By Kerry Young, CQ Roll Call

August 25, 2016 -- Federal officials on Thursday highlighted token Medicare savings as evidence of the success of alternative reimbursement tests, which are meant to lay the groundwork for a broader overhaul of how the nation's single largest purchaser of health care pays for services.

Savings rose to $466 million last year from $411 million the previous year from certain programs meant to tie Medicare payments to judgments about the quality of care, Medicare officials told CQ HealthBeat. These are the combined results of 392 accountable care organizations (ACOs) participating in Medicare's Shared Savings program and the dozen in what's known as the Pioneer Accountable Care model.

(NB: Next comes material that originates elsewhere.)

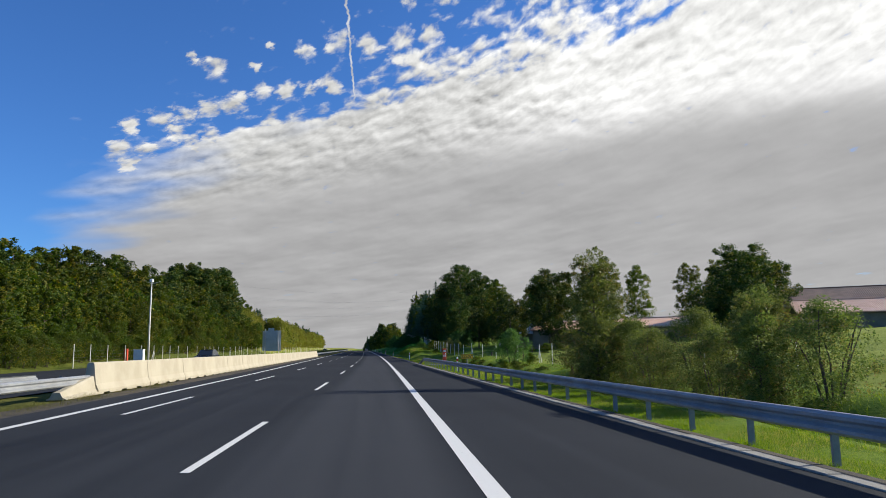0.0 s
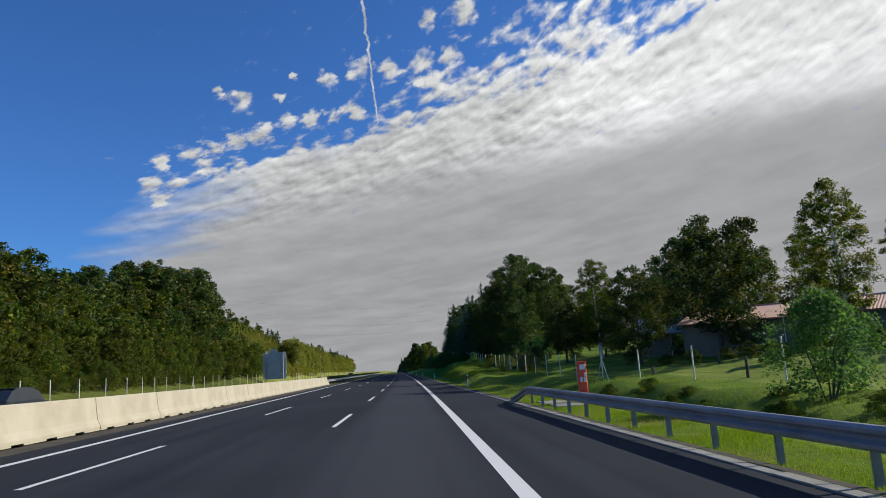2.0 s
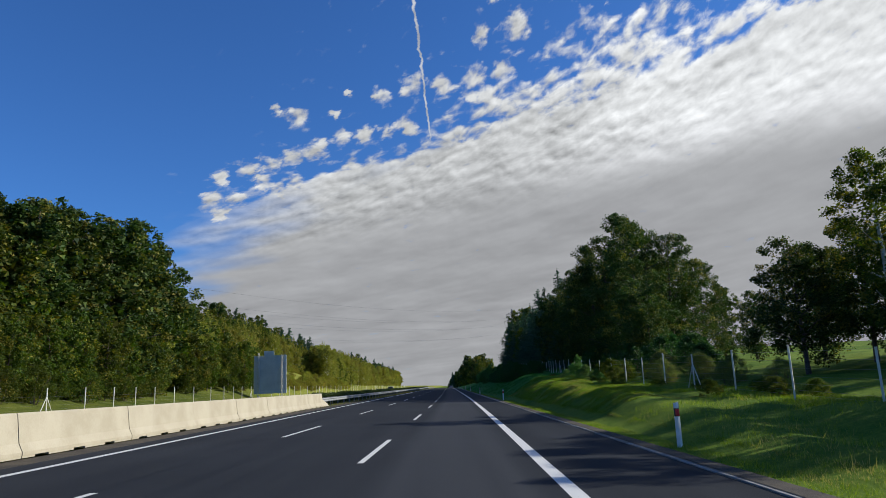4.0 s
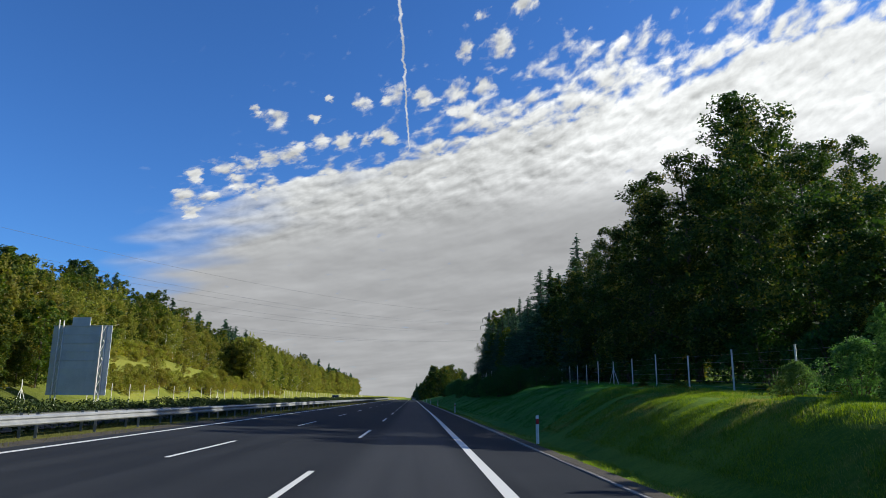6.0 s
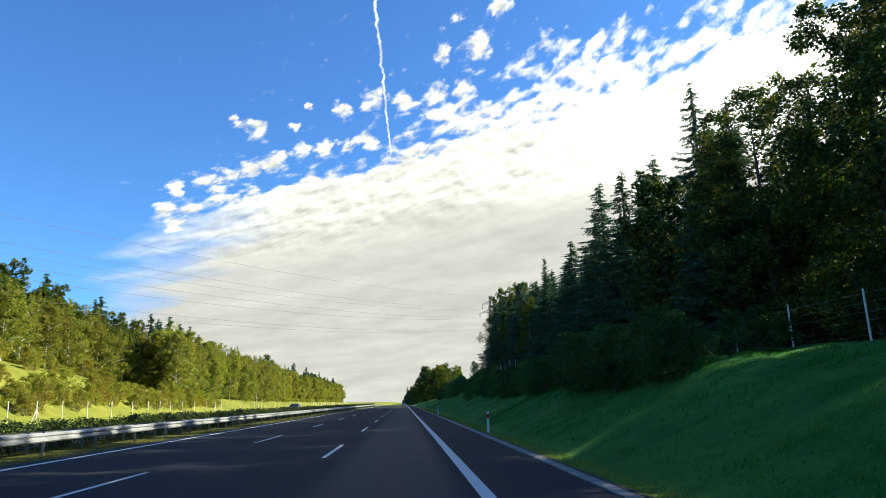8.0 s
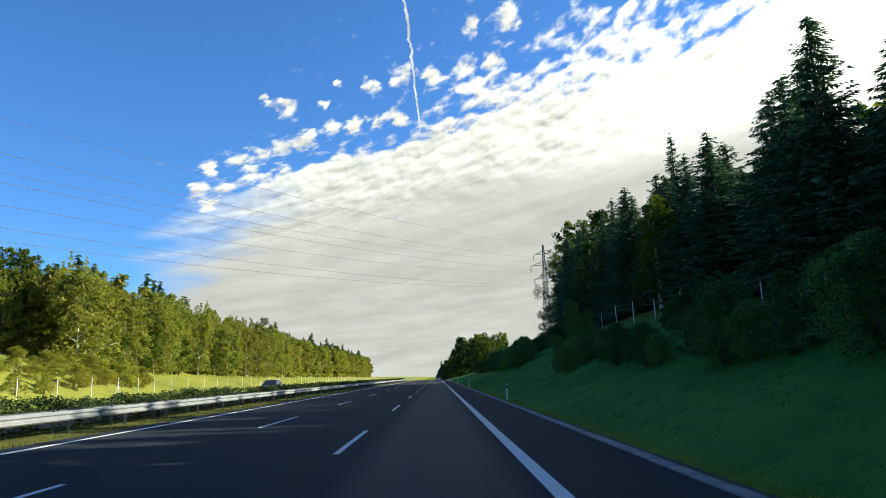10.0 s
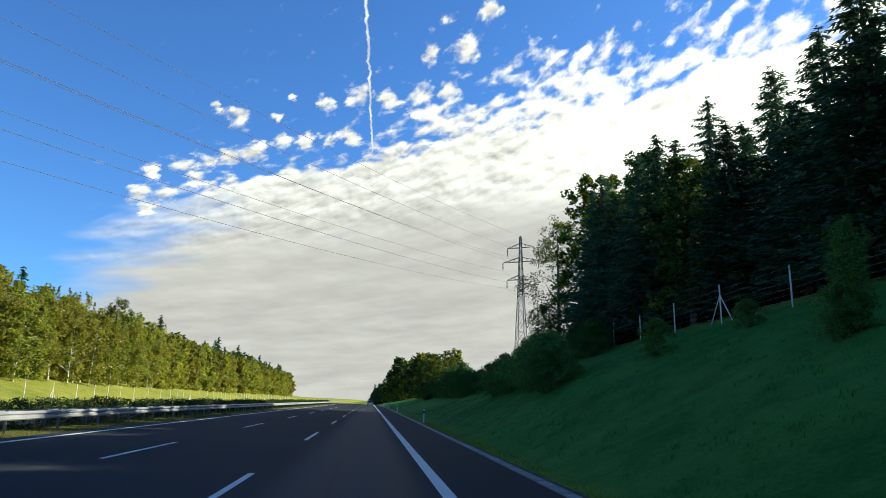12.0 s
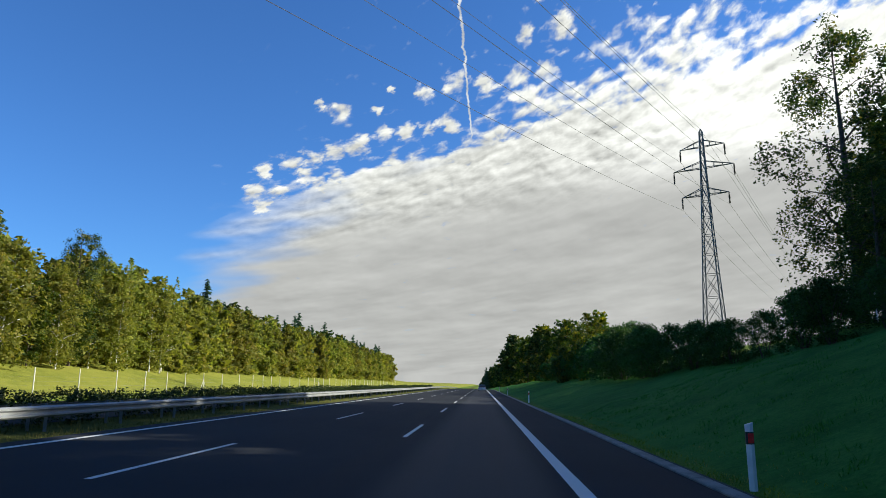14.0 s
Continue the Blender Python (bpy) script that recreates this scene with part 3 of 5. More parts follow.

Health policy analysts will parse the more detailed ACO results released Thursday, even though the savings represent only a sliver of Medicare's roughly $600 billion in annual spending. These programs are among the most advanced tests done of alternative payment models by the Centers for Medicare and Medicaid Services (CMS). The results seen to date may yield clues about how doctors and other medical professionals and health organizations will fare as Medicare increasingly ties its payments to judgments about the quality of care provided.

"CMS continues to work and partner with providers across the country to improve the way health care is delivered in the United States," said Patrick Conway, the chief medical officer and principal deputy administrator for CMS, in a statement.

The agency is in the midst of creating a new framework for assessing medical care that was mandated by last year's overhaul of Medicare physician payment (PL 114-10). CMS also is working on a new unified payment approach for what's called post-acute care, a roughly $60 billion expense for Medicare to cover services provided to people recovering after strokes and serious illnesses and surgeries.